Au mois de novembre 1698, le mariage de la duchesse de Bourgogne fait le bonheur des coupeurs de bourse. Ils débarquent à Versailles, vêtus comme des gens de qualité et volent tout ce qu’ils peuvent. Dès leur retour à Paris, plusieurs personnes se rendent compte qu’elles n’ont plus les diamants qu’elles avaient apporté pour cette fête. La duchesse de Bourgogne elle-même se rend compte qu’un voleur a coupé le morceau de sa robe où était fixée une agrafe de diamant.

En 1699, toujours à Versailles, deux individus volent du cuivre et du bronze dans les bosquets du parc. En juin suivant, on dérobe de nuit, dans la sellerie de Sa Majesté toutes les housses et caparaçons qui avaient coûté plus de 50 000 écus. Parmi les objets volés, on compte aussi des selles brodées, des fourreaux à pistoler, des mors en argent massif.

Le vol du pot de chambre du roi

Sont cités aussi, en vrac, des vols de vaisselle d’or et d’argent, des tapisseries, des meubles garnissant une chambre proche du Cabinet du roi, quasiment sous ses yeux. Enfin, on vola même au roi, sous son lit, son pot de chambre en argent…
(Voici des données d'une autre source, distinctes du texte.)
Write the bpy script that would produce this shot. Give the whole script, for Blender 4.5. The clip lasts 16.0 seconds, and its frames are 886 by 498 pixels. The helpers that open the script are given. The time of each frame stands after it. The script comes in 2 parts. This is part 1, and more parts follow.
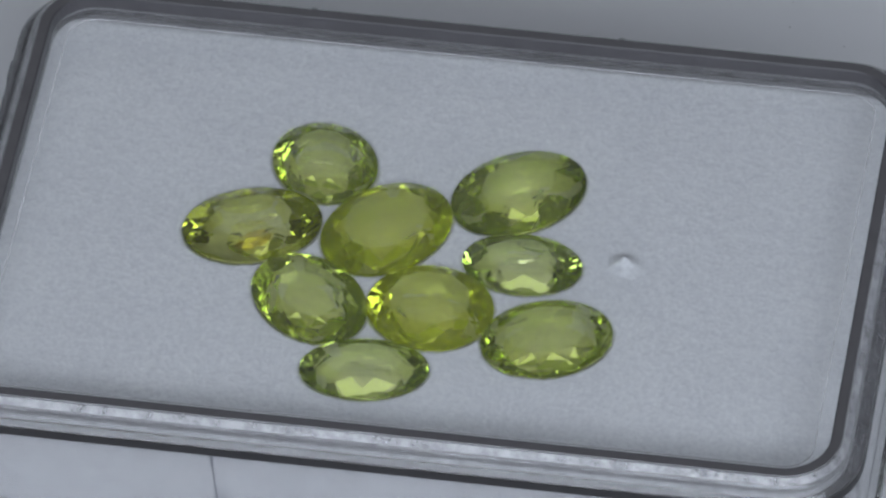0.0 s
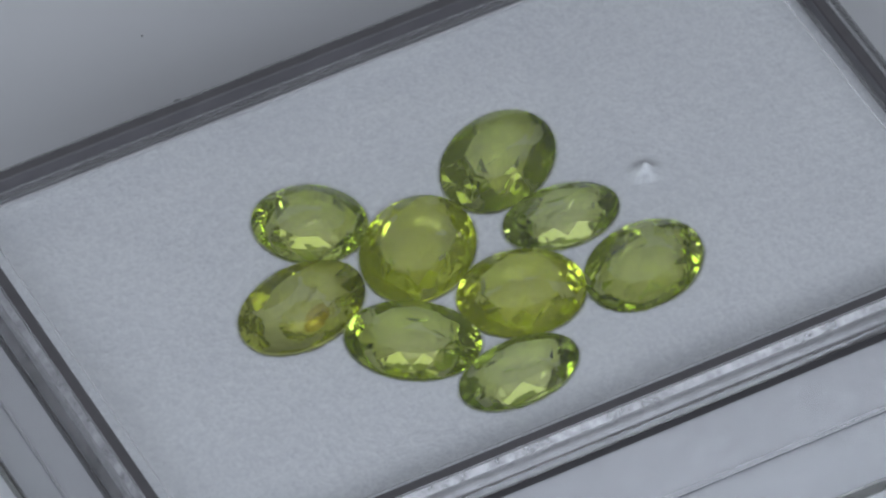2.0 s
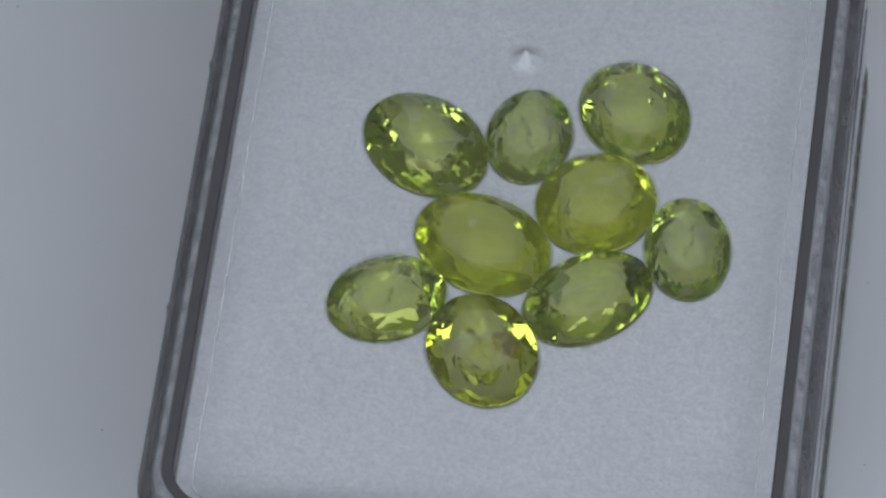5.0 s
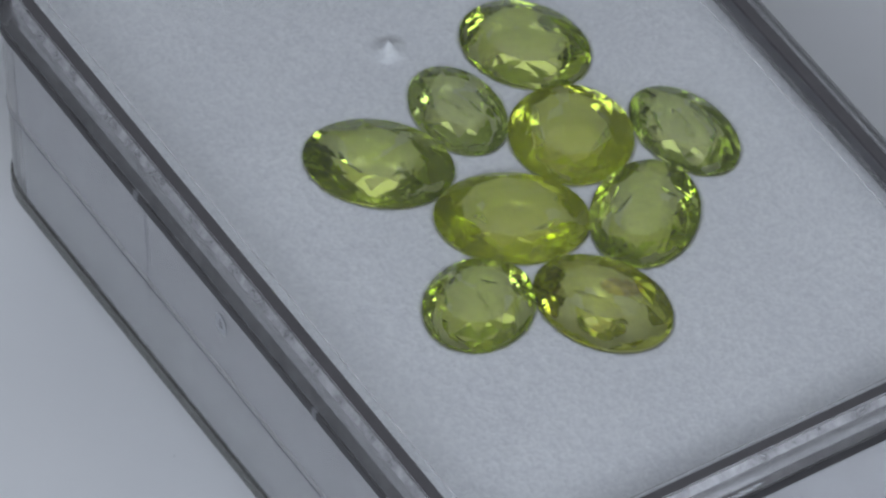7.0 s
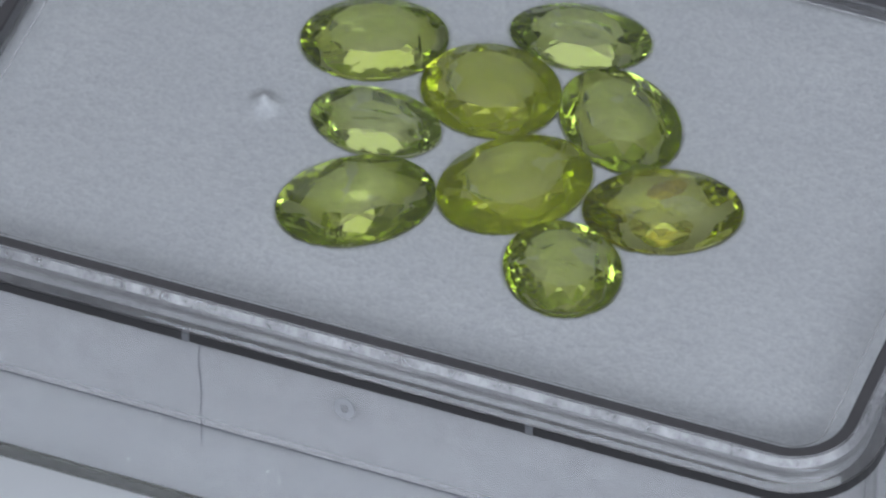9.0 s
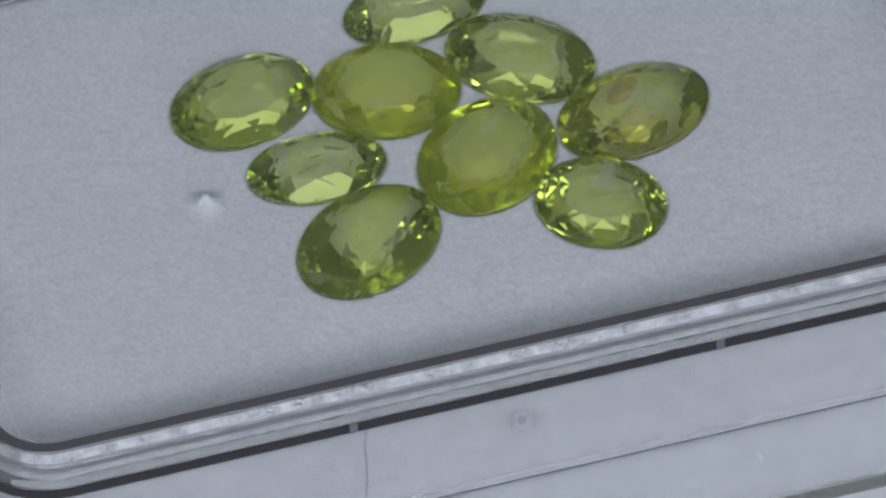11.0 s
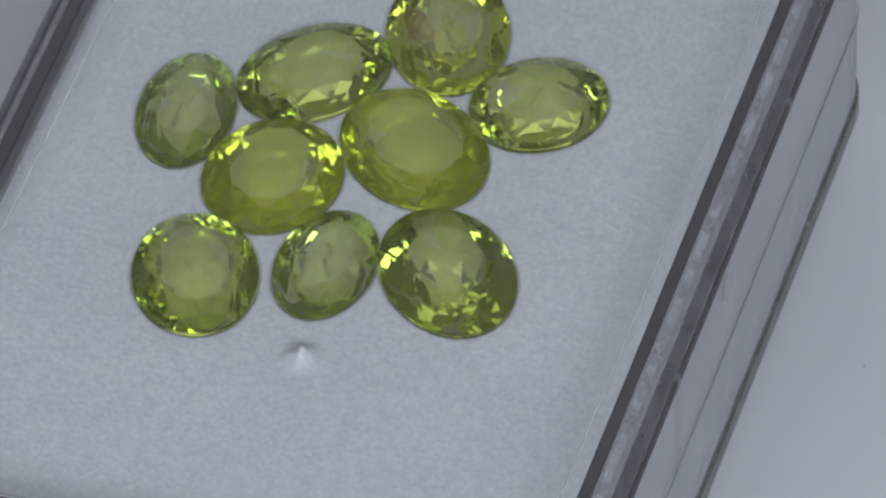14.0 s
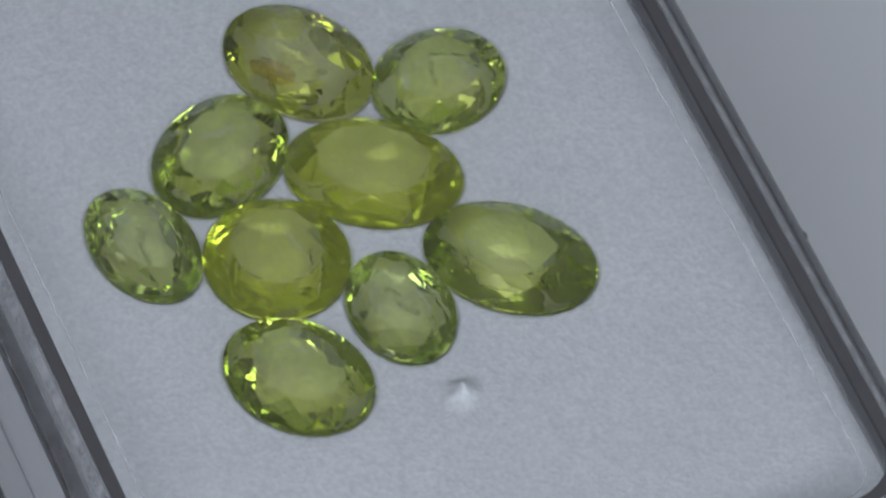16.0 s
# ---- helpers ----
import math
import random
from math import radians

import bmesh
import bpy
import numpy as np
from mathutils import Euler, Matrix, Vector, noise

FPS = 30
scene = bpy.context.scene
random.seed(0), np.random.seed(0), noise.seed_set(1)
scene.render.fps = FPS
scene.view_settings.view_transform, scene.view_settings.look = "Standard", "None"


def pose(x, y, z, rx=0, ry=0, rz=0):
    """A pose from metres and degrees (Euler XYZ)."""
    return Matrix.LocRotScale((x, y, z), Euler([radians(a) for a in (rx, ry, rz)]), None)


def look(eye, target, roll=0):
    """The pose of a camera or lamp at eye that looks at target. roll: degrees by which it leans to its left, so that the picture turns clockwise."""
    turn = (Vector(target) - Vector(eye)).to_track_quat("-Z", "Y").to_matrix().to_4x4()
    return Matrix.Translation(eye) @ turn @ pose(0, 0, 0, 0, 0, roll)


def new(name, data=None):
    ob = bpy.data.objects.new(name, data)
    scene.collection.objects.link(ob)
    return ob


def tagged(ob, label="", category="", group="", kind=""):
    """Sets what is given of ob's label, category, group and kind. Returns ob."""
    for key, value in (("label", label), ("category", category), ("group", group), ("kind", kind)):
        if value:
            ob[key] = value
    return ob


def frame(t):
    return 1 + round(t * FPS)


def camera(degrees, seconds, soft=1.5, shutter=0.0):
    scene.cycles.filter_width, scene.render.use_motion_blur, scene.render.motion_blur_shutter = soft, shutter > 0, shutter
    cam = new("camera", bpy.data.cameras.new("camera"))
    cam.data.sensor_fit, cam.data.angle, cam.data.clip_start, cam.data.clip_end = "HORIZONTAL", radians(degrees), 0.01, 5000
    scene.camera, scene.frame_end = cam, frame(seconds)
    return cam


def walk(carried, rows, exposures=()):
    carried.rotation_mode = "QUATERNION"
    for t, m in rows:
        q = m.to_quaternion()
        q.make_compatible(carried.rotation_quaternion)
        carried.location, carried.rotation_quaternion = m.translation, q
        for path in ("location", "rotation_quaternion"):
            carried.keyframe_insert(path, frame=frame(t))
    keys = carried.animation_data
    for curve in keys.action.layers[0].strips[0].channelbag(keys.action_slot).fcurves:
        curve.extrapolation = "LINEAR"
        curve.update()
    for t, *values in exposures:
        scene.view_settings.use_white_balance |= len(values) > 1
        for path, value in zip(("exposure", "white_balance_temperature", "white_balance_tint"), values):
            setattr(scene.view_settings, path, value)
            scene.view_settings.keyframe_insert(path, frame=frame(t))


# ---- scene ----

MM = 0.001
SECONDS = 16.0

# ---- camera: it creeps towards the box along its line of sight ----
cam = camera(5.507, SECONDS, soft=2.4)
walk(cam, [
    (0, pose(0, -0.310502, 0.337855, 43.1965, 1.4245, -1.5120)),
    (4, pose(0, -0.294693, 0.319205, 43.3787, 1.3534, -1.4170)),
    (8, pose(0, -0.277817, 0.299670, 43.5608, 1.2817, -1.3224)),
    (12, pose(0, -0.259865, 0.279262, 43.7428, 1.2094, -1.2283)),
    (16, pose(0, -0.240829, 0.257989, 43.9247, 1.1366, -1.1347)),
], exposures=[(0, 0.0), (16, 0.0)])

# ---- light: a dim room, a low softbox by the camera and an added dim panel on the far side ----
world = bpy.data.worlds.new("world")
scene.world = world
world.use_nodes = True
wn, wl = world.node_tree.nodes, world.node_tree.links
wbg = wn["Background"]
wco = wn.new("ShaderNodeTexCoord")
wsep = wn.new("ShaderNodeSeparateXYZ")
wramp = wn.new("ShaderNodeValToRGB")
wl.new(wco.outputs["Generated"], wsep.inputs[0])
wl.new(wsep.outputs["Z"], wramp.inputs[0])
wramp.color_ramp.elements[0].position = 0.02
wramp.color_ramp.elements[0].color = (0.22, 0.22, 0.24, 1)
wramp.color_ramp.elements[1].position = 0.75
wramp.color_ramp.elements[1].color = (0.50, 0.53, 0.61, 1)
wl.new(wramp.outputs[0], wbg.inputs["Color"])
wbg.inputs["Strength"].default_value = 0.16


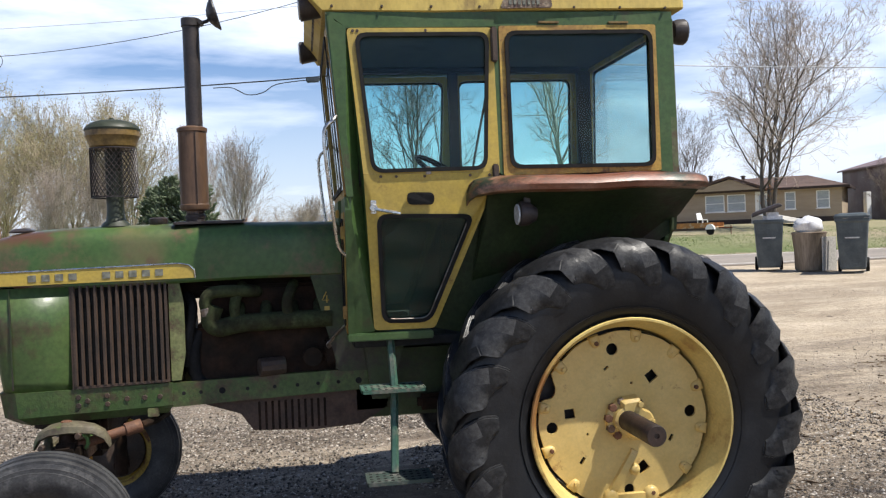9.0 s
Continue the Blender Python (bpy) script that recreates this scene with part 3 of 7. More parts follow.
    # cowl sides between bonnet and rail
    for s in (1, -1):
        bm = bmesh.new()
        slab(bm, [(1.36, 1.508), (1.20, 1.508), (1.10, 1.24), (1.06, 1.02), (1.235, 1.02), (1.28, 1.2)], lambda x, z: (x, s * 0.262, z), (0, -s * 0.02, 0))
        cowl = part("cowl_side", bm, GREEN_DARK, T, "dark green cowl panel")
        bm = bmesh.new()
        slab(bm, [(1.12, 1.24), (1.02, 1.18), (0.90, 1.18), (1.0, 0.88), (1.08, 0.88)], lambda x, z: (x, s * 0.30, z), (0, -s * 0.03, 0))
        part("cab_bracket", bm, GREEN_DARK, cowl)
        bm = bmesh.new()
        for dz in (1.36, 1.30):
            box(bm, 1.275, 1.300, s * 0.2625, s * 0.264, dz - 0.02, dz + 0.02, 0)
        if s == -1:
            part("number_mark", bm, YELLOW, cowl)
        else:
            bm.free()
            bm = bmesh.new()
            for seg in ([(1.283, 1.415), (1.304, 1.375), (1.272, 1.375)], [(1.281, 1.40), (1.281, 1.362)]):
                tube(bm, [(x, 0.264, z) for x, z in seg], 0.003, 5)
            box(bm, 1.27, 1.295, 0.2625, 0.265, 1.325, 1.345, 0)
            part("number_mark", bm, YELLOW, cowl, "small yellow numeral with a worn mark below")
    bm = bmesh.new()
    box(bm, 1.10, 1.25, -0.26, 0.26, 1.02, 1.74, 0.01)
    part("firewall", bm, GREEN_DARK, T)


build_chassis()


AIR_STEM = material("dark_stem_paint", (0.018, 0.026, 0.015), 0.55, second=(0.030, 0.036, 0.020), scale=6.0, fine=60, bump=0.1)


def build_pipes():
    y = 0.105
    # muffler and stack
    bm = bmesh.new()
    revolve(bm, [(0.042, 1.775), (0.044, 1.835), (0.070, 1.842), (0.073, 1.85), (0.073, 1.866), (0.069, 1.870), (0.069, 2.225), (0.074, 2.228), (0.074, 2.244), (0.060, 2.252), (0.044, 2.255)], (1.908, y, 0), 28, axis="Z")
    muffler = part("muffler", bm, MUFFLER_RUST, T, "rusty brown upright muffler", smooth=True, angle=30)
    bm = bmesh.new()
    box(bm, 1.885, 1.889, y + 0.0655, y + 0.072, 1.87, 2.225, 0.001)
    part("muffler_seam", bm, RUST_DARK, muffler)
    bm = bmesh.new()
    revolve(bm, [(0.044, 1.765), (0.046, 1.80), (0.050, 1.802), (0.050, 1.815), (0.044, 1.818), (0.044, 1.84)], (1.908, y, 0), 20, axis="Z")
    part("collar", bm, BLACK_STEEL, muffler, smooth=True)
    bm = bmesh.new()
    revolve(bm, [(0.040, 2.25), (0.0405, 2.745), (0.046, 2.748), (0.046, 2.786), (0.038, 2.786), (0.035, 2.30)], (1.895, y - 0.003, 0), 24, axis="Z")
    stack = part("exhaust_pipe", bm, BLACK_STEEL, T, "sooty black exhaust stack with its rain cap open", smooth=True, angle=30)
    bm = bmesh.new()
    dish = [(0.004, 0.046), (0.030, 0.040), (0.060, 0.022), (0.078, 0.004), (0.084, 0.0), (0.080, -0.006)]
    loft(bm, [ring_at((1.772 + h * 0.96, y, 2.812 - h * 0.28), (-1.0, 0, 0.28), r, 20) for r, h in dish])
    tube(bm, [(1.85, y, 2.765), (1.815, y, 2.775), (1.795, y, 2.79)], 0.010, 6)
    cyl(bm, (1.845, y - 0.03, 2.765), (1.845, y + 0.03, 2.765), 0.012, n=8)
    part("rain_cap", bm, BLACK_STEEL, stack, "hinged black rain cap standing open")
    # pre-cleaner
    bm = bmesh.new()
    revolve(bm, [(0.072, 1.772), (0.066, 1.785), (0.048, 1.80), (0.042, 1.83), (0.040, 1.92), (0.041, 2.15), (0.0, 2.152)], (2.285, y, 0), 20, axis="Z")
    stem = part("air_cleaner", bm, AIR_STEM, T, "dark green air intake stem with a mesh screen and cap", smooth=True, angle=40)
    bm = bmesh.new()
    revolve(bm, [(0.085, 2.15), (0.108, 2.162), (0.112, 2.175), (0.122, 2.205), (0.127, 2.21), (0.128, 2.236), (0.0, 2.237)], (2.285, y, 0), 28, axis="Z")
    part("cap_band", bm, MUSTARD, stem, "rusty yellow band", smooth=True, angle=30)
    bm = bmesh.new()
    revolve(bm, [(0.129, 2.236), (0.131, 2.246), (0.124, 2.258), (0.10, 2.276), (0.06, 2.288), (0.015, 2.292), (0.012, 2.302), (0.0, 2.303)], (2.285, y, 0), 28, axis="Z")
    part("cap_lid", bm, AIR_STEM, stem, "dark green domed lid", smooth=True, angle=40)
    bm = bmesh.new()
    rows, cols = 15, 30
    wire = 0.0024

    def at_mesh(i, j):
        a = 2 * math.pi * (i + 0.5 * (j % 2)) / cols
        r = 0.108
        return Vector((2.285 + r * math.cos(a), y + r * math.sin(a), 1.915 + 0.236 * j / rows))
    for j in range(rows):
        for i in range(cols):
            p = at_mesh(i, j)
            for q in (at_mesh(i, j + 1), at_mesh(i - 1 if j % 2 == 0 else i + 1, j + 1)):
                d = (q - p).normalized()
                u = Vector((p.x - 2.285, p.y - y, 0)).normalized()
                v = d.cross(u)
                loft(bm, [[p + (u * math.cos(t) + v * math.sin(t)) * wire for t in (0, 2.1, 4.2)], [q + (u * math.cos(t) + v * math.sin(t)) * wire for t in (0, 2.1, 4.2)]], caps=False)
    for z in (1.915, 2.151):
        revolve(bm, [(0.106, z - 0.003), (0.110, z - 0.003), (0.110, z + 0.003), (0.106, z + 0.003)], (2.285, y, 0), 28, closed=True, axis="Z")
    part("mesh_screen", bm, BLACK_STEEL, stem, "expanded-metal dark mesh screen")


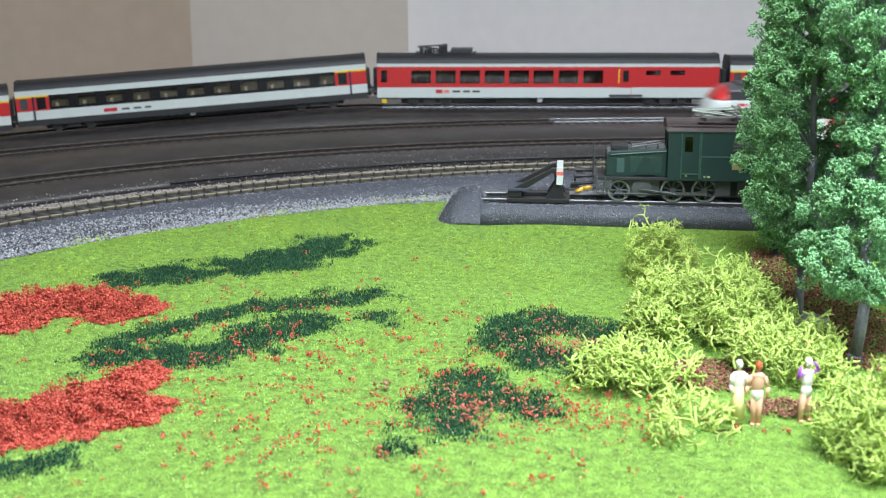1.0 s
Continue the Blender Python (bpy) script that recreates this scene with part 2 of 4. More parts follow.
# pendant lamp over the table, above the picture: an unseen source added for brightness
pend = empty("pendant_lamp", "unseen white pendant lamp added over the table to light the lawn", "lamp")
boxes("cord", [(157, 163, 117, 123, 800, 1500)], WHITE, pend)
boxes("shade", [(-70, 390, -110, -95, 680, 785), (-70, 390, 335, 350, 680, 785), (-70, -55, -95, 335, 680, 785), (375, 390, -95, 335, 680, 785), (-70, 390, -110, 350, 785, 800)], WHITE, pend)

# ---- the table and its tracks ----
table = empty("layout_table", "wooden board on legs that carries the model landscape", "table")
boxes("board", [(-1000, 1350, -650, 1300, -60, -33)], BOARD, table)
bm = bmesh.new()
rim = [(162.2 + 1150, 232.7 - 775), (162.2 + 1150, 990)] + [(162.2 - 775 * math.sin(k / 40 * math.pi), 232.7 + (757.3 if k == 0 else 775) * math.cos(k / 40 * math.pi)) for k in range(41)]
lo = [bm.verts.new((x, y, -33)) for x, y in rim]
hi = [bm.verts.new((x, y, -0.5)) for x, y in rim]
for k in range(len(rim)):
    bm.faces.new((lo[k], lo[(k + 1) % len(rim)], hi[(k + 1) % len(rim)], hi[k]))
bm.faces.new(lo[::-1])
bm.faces.new(hi)
part("deck", bm, BOARD, table)
for x in (-900, 1250):
    for y in (-380, 1100):
        boxes("leg", [(x - 30, x + 30, y - 30, y + 30, -950, -60)], BARK, table)

CX, CY = 0.1622, 0.2327
TOP = 0.0105


def oval(u, r=0.515, straight=0.538):
    """The oval track: place and heading at u metres along it, from where its far straight begins."""
    total = 2 * straight + math.tau * r
    u = u % total
    if u <= straight:
        return CX + u, CY + r, 0.0
    u -= straight
    if u <= math.pi * r:
        a = u / r
        return CX + straight + r * math.sin(a), CY + r * math.cos(a), -a
    u -= math.pi * r
    if u <= straight:
        return CX + straight - u, CY - r, -math.pi
    a = (u - straight) / r + math.pi
    return CX + r * math.sin(a), CY + r * math.cos(a), -a


def outer(r):
    def way(u):
        if u >= 0:
            return CX + u, CY + r, 0.0
        return CX + r * math.sin(u / r), CY + r * math.cos(u / r), -u / r
    return way


def rear(u):
    """The rear track: level and straight, then a wide curve that runs downhill. Place, heading and fall."""
    r, x0, y0 = 1.1, -0.05, 1.03
    if u >= 0:
        return x0 + u, y0, 0.0, 0.0
    fall = -0.068 * (u * u / 0.12 if u > -0.06 else -u - 0.03)
    return x0 + r * math.sin(u / r), y0 - r + r * math.cos(u / r), -u / r, max(fall, -0.026)


S0 = Vector((0.0239, 0.6281)) + Vector((0.0995, 0.995)) * 0.00825
STUB_TURN = -0.1
STUB_RISE = 0.0019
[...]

Des perquisitions furent prescrites avec ordre de pendre l’auteur pour servir d’exemple. Les auteurs du larcin s’étant confessés, ils obtiennent l’absolution à la condition de restituer le pot de chambre de Sa Majesté, ou la somme s’il avait été vendu, ce qui était le cas. Un Franciscain s’offrit pour servir d’intermédiaire et Louis XIV empocha les cent pistoles de son pot de chambre disparu.